Starring Liam Neeson, Joel Kinnaman and Ed Harris
Written by Brad Ingelsby
Directed by Jaume Collet-Serra
Rated R — Violence, strong language
Running Time: 114 Minutes
No one knows this better than Jimmy's son Michael (Joel Kinnaman) who hates Jimmy for that very past, and tries his hardest never to be like his absent murderer father. With two children and a third on the way, Michael spends his time away from being a limo driver by mentoring under-privileged children at a local gym. One night while waiting for two Albanian clients, Michael encounters one of his boxing students, Curtis (Aubrey Joseph), and the two of them witness Shawn's son Danny (Boyd Holbrook) murder Michael's clients. Michael escapes Danny, who calls his father to tell him what happened.
Against his father's orders, Danny goes to Michael's home and attempts to kill him but is himself killed by Jimmy. Shawn can't abide the murder of his son, no matter how in the wrong he was, no matter who did the killing, and vows to get revenge on Jimmy by killing Michael. He frames Michael for Danny's murder, and the murder of two police officers sent to arrest him. Now father and son must put aside years of resentment to prove Michael's innocence and make it through the night alive.

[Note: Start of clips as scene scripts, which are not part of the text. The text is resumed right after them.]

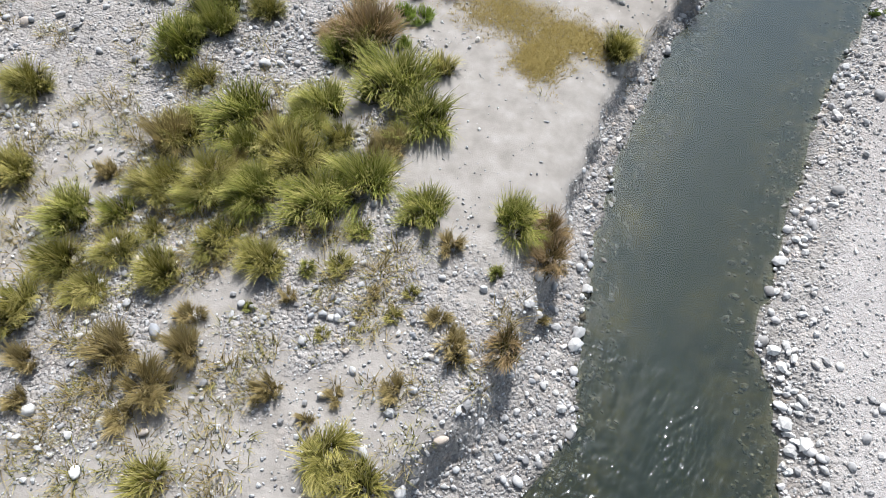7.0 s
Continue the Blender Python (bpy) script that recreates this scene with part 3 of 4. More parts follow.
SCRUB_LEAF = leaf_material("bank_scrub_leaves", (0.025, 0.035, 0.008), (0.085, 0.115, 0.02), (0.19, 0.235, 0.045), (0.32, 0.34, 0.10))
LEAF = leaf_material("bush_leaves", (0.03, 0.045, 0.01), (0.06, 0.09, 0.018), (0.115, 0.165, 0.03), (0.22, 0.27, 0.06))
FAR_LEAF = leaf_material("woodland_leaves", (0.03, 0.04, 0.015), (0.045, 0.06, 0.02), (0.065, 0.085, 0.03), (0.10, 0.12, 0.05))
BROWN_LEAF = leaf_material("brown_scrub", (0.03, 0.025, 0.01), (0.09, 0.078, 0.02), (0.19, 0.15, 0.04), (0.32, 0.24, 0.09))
BARK = plain_material("bark", (0.08, 0.06, 0.045), (0.16, 0.13, 0.10), 6.0)
CONCRETE = plain_material("grey_concrete", (0.22, 0.22, 0.215), (0.32, 0.315, 0.30), 0.6)
GREEN_CONCRETE = plain_material("green_painted_concrete", (0.22, 0.36, 0.33), (0.34, 0.48, 0.44), 0.7)
# the parapet stands against the sun; its shade is painted into this colour
SHADED_CONCRETE = plain_material("shaded_parapet_concrete", (0.055, 0.06, 0.07), (0.095, 0.10, 0.115), 0.5)
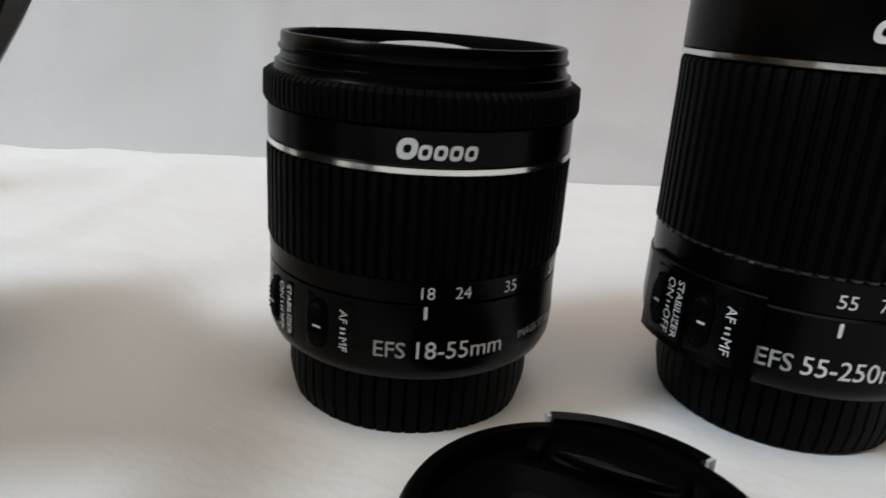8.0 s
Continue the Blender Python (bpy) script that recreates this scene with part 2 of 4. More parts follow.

Sometimes a middle of the road thriller is all it needs to be and all you want it to be. With just enough interesting character beats and occasionally impressive photography set in a rainy New York City, "Run All Night" isn't the type of film that'll win many die-hard fans, but it will entertain you on that rainy night in.
Neeson, whether by choice or because he's finally realizing that these are just the movies he makes now, really sells the mental and emotional exhaustion of Jimmy Conlon. Especially in the opening scene where he wakes up and stumbles drunkenly out of a bar. I know that sounds weird, but it really is a great moment and Neeson nails it. But, as usual of late, the role in general is not one that will tax Neeson, nor display a great deal of range. He's going to be his gruff, angry middle-aged self and he's going to wreck faces. You know what to expect.
The same goes for the rest of the cast, all of whom succeed at doing what they need to do but without really trying. Ed Harris gets a couple of impressive moments as Shawn, especially a mid-film confrontation with Jimmy where he lays out exactly what he plans to do to get revenge. Here's a darkly emotional scene taking place in the middle of a restaurant in New York City that seems like it should be ridiculous, but isn't.
The action sequences are well made; a car chase through Brooklyn with Jimmy going after an NYPD cruiser (in an interesting twist) is fun and like the rest of the movie just skirts with being ridiculous but never goes overboard. A shootout at Shawn's bar headquarters is also cool, but probably the best sequence in the entire film features Jimmy and Shawn being hunted through a Brooklyn housing project by Mr. Price (Common), another hitman hired by Shawn, while the police muster outside. Price is one of the film's better creations, taking the cold emotionless killer trope and running with it. The execution destroys the objective blandness of the character, with Price employing all kinds of modern tech trickery to achieve his objective, and just enough hints of a bad history between him and Jimmy to make their vicious encounter more lively.
"Run All Night" is a decent gangster thriller. It knows what it's doing, but never really pushes its boundaries. It features a few moments of genuine cleverness, but is otherwise nothing more than competent. Solid performances and action sequences with the occasional flash of something better, "Run All Night" won't wow you but you'll probably enjoy it well enough.